Work to do >>
Without including the pictures, copy out every line below.

-- START Supplied information --

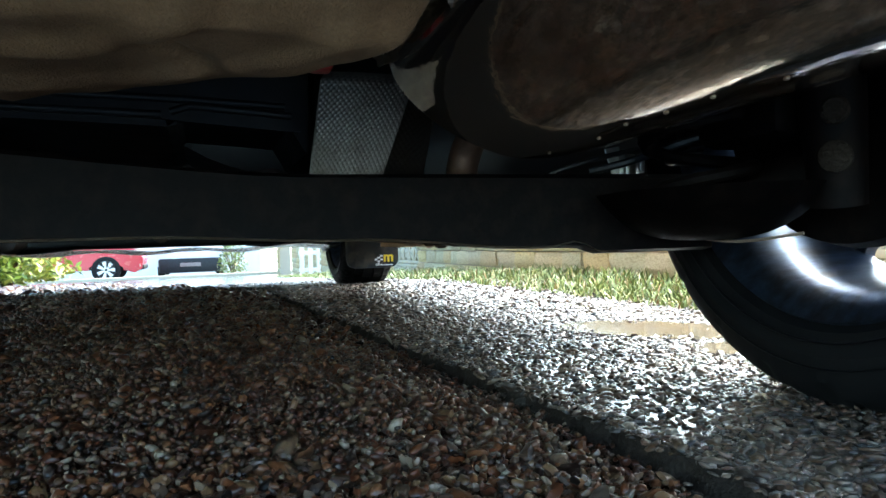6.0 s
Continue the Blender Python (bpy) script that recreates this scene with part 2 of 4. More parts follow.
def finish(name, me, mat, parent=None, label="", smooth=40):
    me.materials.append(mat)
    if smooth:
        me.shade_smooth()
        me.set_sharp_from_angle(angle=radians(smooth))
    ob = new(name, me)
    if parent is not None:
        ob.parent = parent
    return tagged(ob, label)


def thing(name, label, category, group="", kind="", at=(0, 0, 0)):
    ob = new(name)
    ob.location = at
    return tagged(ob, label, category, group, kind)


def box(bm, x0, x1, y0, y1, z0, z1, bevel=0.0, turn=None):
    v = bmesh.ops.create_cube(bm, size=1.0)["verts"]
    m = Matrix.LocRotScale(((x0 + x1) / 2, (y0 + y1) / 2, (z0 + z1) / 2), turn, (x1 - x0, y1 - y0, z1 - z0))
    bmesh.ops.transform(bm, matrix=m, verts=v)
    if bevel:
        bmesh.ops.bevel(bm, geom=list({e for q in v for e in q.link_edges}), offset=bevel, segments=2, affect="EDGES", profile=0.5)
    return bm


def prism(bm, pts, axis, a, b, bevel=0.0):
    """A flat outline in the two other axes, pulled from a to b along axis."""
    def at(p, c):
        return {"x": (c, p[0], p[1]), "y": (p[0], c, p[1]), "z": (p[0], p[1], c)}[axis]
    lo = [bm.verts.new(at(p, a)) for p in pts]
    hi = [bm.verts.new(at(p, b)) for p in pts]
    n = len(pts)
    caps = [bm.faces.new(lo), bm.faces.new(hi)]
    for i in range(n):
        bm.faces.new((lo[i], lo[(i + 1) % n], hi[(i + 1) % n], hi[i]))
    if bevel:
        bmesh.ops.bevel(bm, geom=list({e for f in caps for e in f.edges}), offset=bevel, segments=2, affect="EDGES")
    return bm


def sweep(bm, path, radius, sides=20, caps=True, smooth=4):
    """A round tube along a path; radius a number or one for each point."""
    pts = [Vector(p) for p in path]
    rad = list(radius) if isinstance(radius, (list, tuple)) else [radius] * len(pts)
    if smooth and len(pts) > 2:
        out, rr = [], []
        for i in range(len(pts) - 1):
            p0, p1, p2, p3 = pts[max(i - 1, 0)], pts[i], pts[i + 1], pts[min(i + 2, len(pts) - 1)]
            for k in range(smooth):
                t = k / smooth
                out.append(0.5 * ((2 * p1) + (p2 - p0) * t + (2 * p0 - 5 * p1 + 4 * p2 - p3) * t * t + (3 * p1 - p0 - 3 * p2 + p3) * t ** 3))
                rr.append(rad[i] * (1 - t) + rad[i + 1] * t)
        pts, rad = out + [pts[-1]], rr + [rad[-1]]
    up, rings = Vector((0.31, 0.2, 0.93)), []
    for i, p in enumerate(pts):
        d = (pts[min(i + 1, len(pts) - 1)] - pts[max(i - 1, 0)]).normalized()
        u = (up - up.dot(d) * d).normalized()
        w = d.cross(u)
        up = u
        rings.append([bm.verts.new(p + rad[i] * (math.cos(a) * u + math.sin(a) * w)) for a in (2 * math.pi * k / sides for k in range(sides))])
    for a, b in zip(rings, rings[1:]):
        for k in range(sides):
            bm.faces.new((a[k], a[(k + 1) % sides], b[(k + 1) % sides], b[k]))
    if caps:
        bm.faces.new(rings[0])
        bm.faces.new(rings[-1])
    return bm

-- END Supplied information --

Task result >>
6.0 s
Continue the Blender Python (bpy) script that recreates this scene with part 2 of 4. More parts follow.
def finish(name, me, mat, parent=None, label="", smooth=40):
    me.materials.append(mat)
    if smooth:
        me.shade_smooth()
        me.set_sharp_from_angle(angle=radians(smooth))
    ob = new(name, me)
    if parent is not None:
        ob.parent = parent
    return tagged(ob, label)


def thing(name, label, category, group="", kind="", at=(0, 0, 0)):
    ob = new(name)
    ob.location = at
    return tagged(ob, label, category, group, kind)


def box(bm, x0, x1, y0, y1, z0, z1, bevel=0.0, turn=None):
    v = bmesh.ops.create_cube(bm, size=1.0)["verts"]
    m = Matrix.LocRotScale(((x0 + x1) / 2, (y0 + y1) / 2, (z0 + z1) / 2), turn, (x1 - x0, y1 - y0, z1 - z0))
    bmesh.ops.transform(bm, matrix=m, verts=v)
    if bevel:
        bmesh.ops.bevel(bm, geom=list({e for q in v for e in q.link_edges}), offset=bevel, segments=2, affect="EDGES", profile=0.5)
    return bm


def prism(bm, pts, axis, a, b, bevel=0.0):
    """A flat outline in the two other axes, pulled from a to b along axis."""
    def at(p, c):
        return {"x": (c, p[0], p[1]), "y": (p[0], c, p[1]), "z": (p[0], p[1], c)}[axis]
    lo = [bm.verts.new(at(p, a)) for p in pts]
    hi = [bm.verts.new(at(p, b)) for p in pts]
    n = len(pts)
    caps = [bm.faces.new(lo), bm.faces.new(hi)]
    for i in range(n):
        bm.faces.new((lo[i], lo[(i + 1) % n], hi[(i + 1) % n], hi[i]))
    if bevel:
        bmesh.ops.bevel(bm, geom=list({e for f in caps for e in f.edges}), offset=bevel, segments=2, affect="EDGES")
    return bm


def sweep(bm, path, radius, sides=20, caps=True, smooth=4):
    """A round tube along a path; radius a number or one for each point."""
    pts = [Vector(p) for p in path]
    rad = list(radius) if isinstance(radius, (list, tuple)) else [radius] * len(pts)
    if smooth and len(pts) > 2:
        out, rr = [], []
        for i in range(len(pts) - 1):
            p0, p1, p2, p3 = pts[max(i - 1, 0)], pts[i], pts[i + 1], pts[min(i + 2, len(pts) - 1)]
            for k in range(smooth):
                t = k / smooth
                out.append(0.5 * ((2 * p1) + (p2 - p0) * t + (2 * p0 - 5 * p1 + 4 * p2 - p3) * t * t + (3 * p1 - p0 - 3 * p2 + p3) * t ** 3))
                rr.append(rad[i] * (1 - t) + rad[i + 1] * t)
        pts, rad = out + [pts[-1]], rr + [rad[-1]]
    up, rings = Vector((0.31, 0.2, 0.93)), []
    for i, p in enumerate(pts):
        d = (pts[min(i + 1, len(pts) - 1)] - pts[max(i - 1, 0)]).normalized()
        u = (up - up.dot(d) * d).normalized()
        w = d.cross(u)
        up = u
        rings.append([bm.verts.new(p + rad[i] * (math.cos(a) * u + math.sin(a) * w)) for a in (2 * math.pi * k / sides for k in range(sides))])
    for a, b in zip(rings, rings[1:]):
        for k in range(sides):
            bm.faces.new((a[k], a[(k + 1) % sides], b[(k + 1) % sides], b[k]))
    if caps:
        bm.faces.new(rings[0])
        bm.faces.new(rings[-1])
    return bm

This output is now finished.